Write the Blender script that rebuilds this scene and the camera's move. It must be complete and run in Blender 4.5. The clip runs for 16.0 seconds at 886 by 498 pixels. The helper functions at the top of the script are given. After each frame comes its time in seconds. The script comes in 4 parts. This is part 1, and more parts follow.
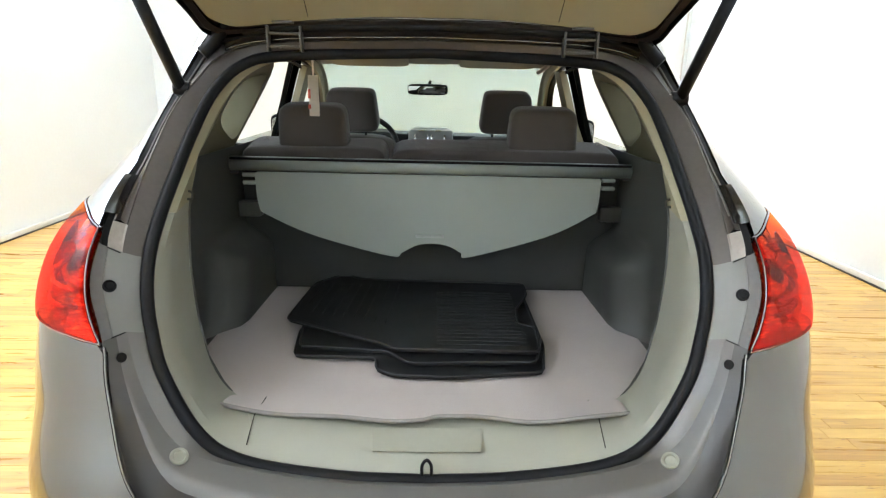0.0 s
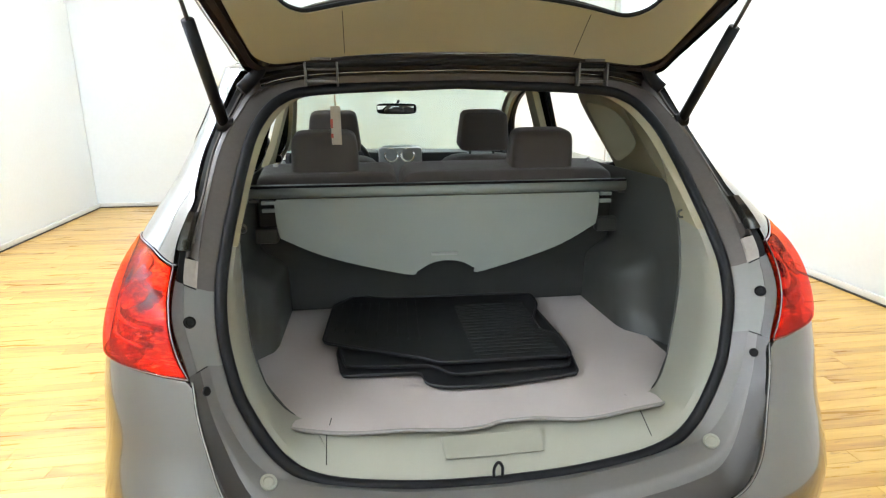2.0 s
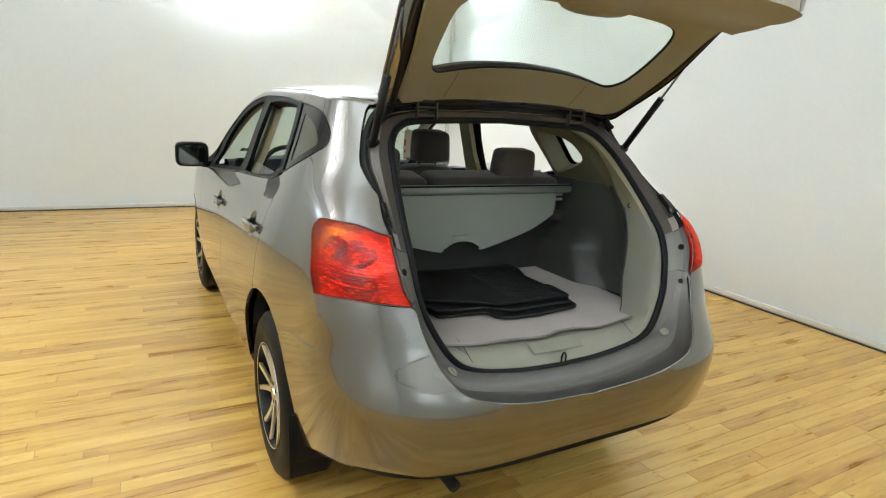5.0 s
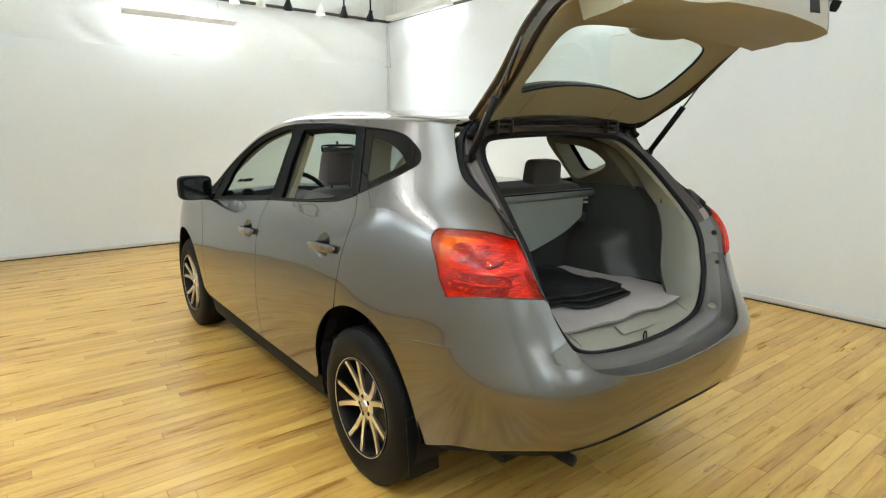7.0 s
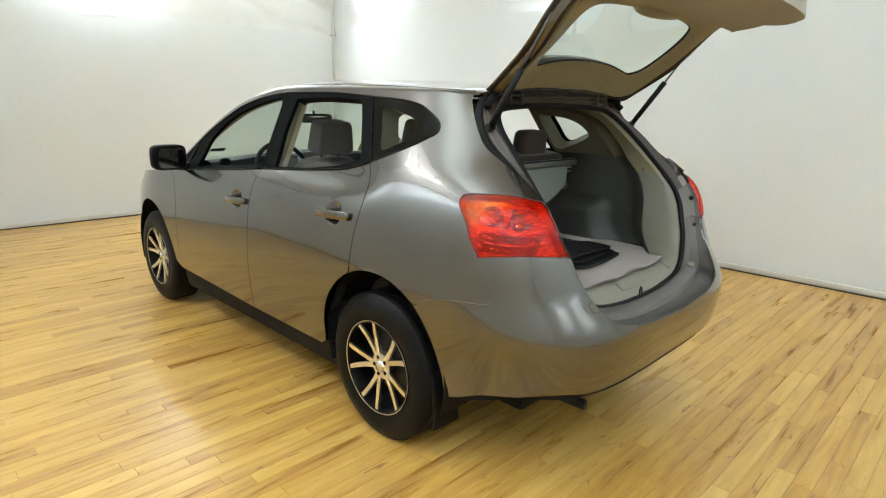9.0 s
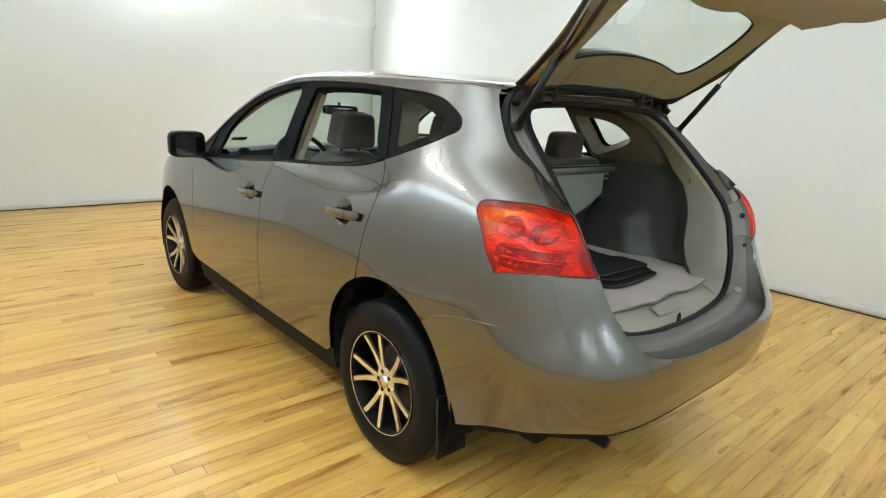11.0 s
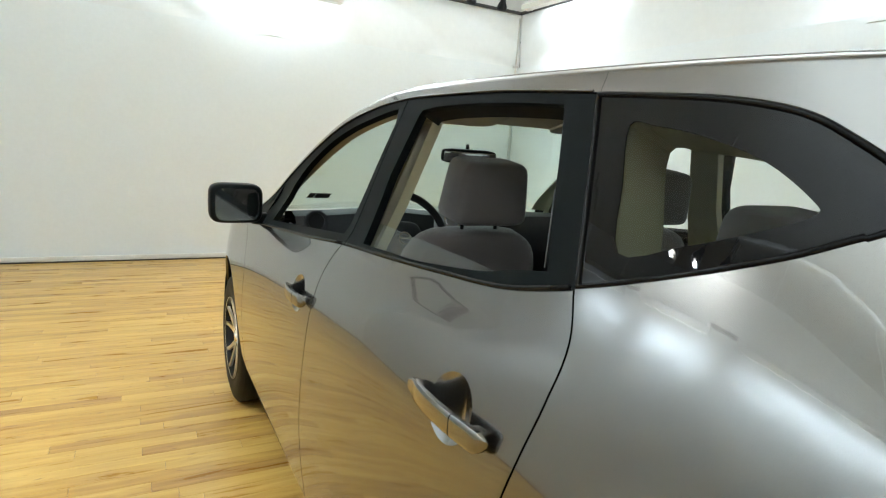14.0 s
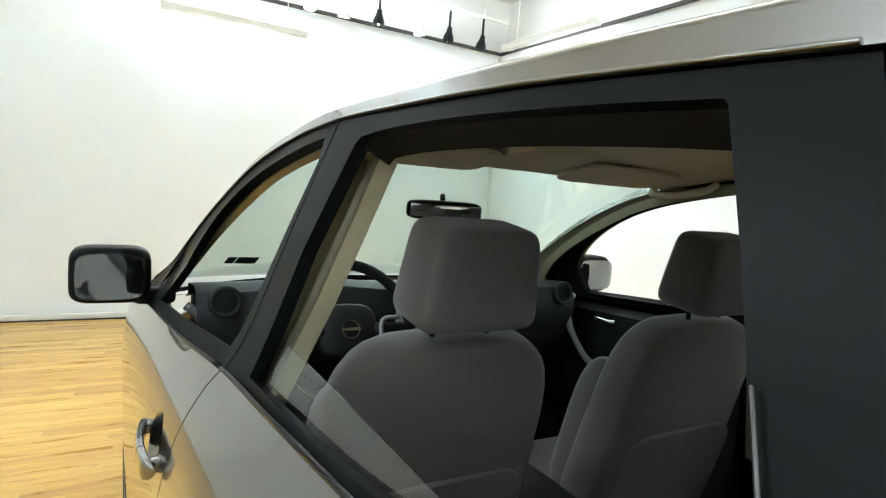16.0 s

.....

Work required:
Skipping the pictures, transcribe each line above exactly as it appears.

Result below:
Write the Blender script that rebuilds this scene and the camera's move. It must be complete and run in Blender 4.5. The clip runs for 16.0 seconds at 886 by 498 pixels. The helper functions at the top of the script are given. After each frame comes its time in seconds. The script comes in 4 parts. This is part 1, and more parts follow.
0.0 s
2.0 s
5.0 s
7.0 s
9.0 s
11.0 s
14.0 s
16.0 s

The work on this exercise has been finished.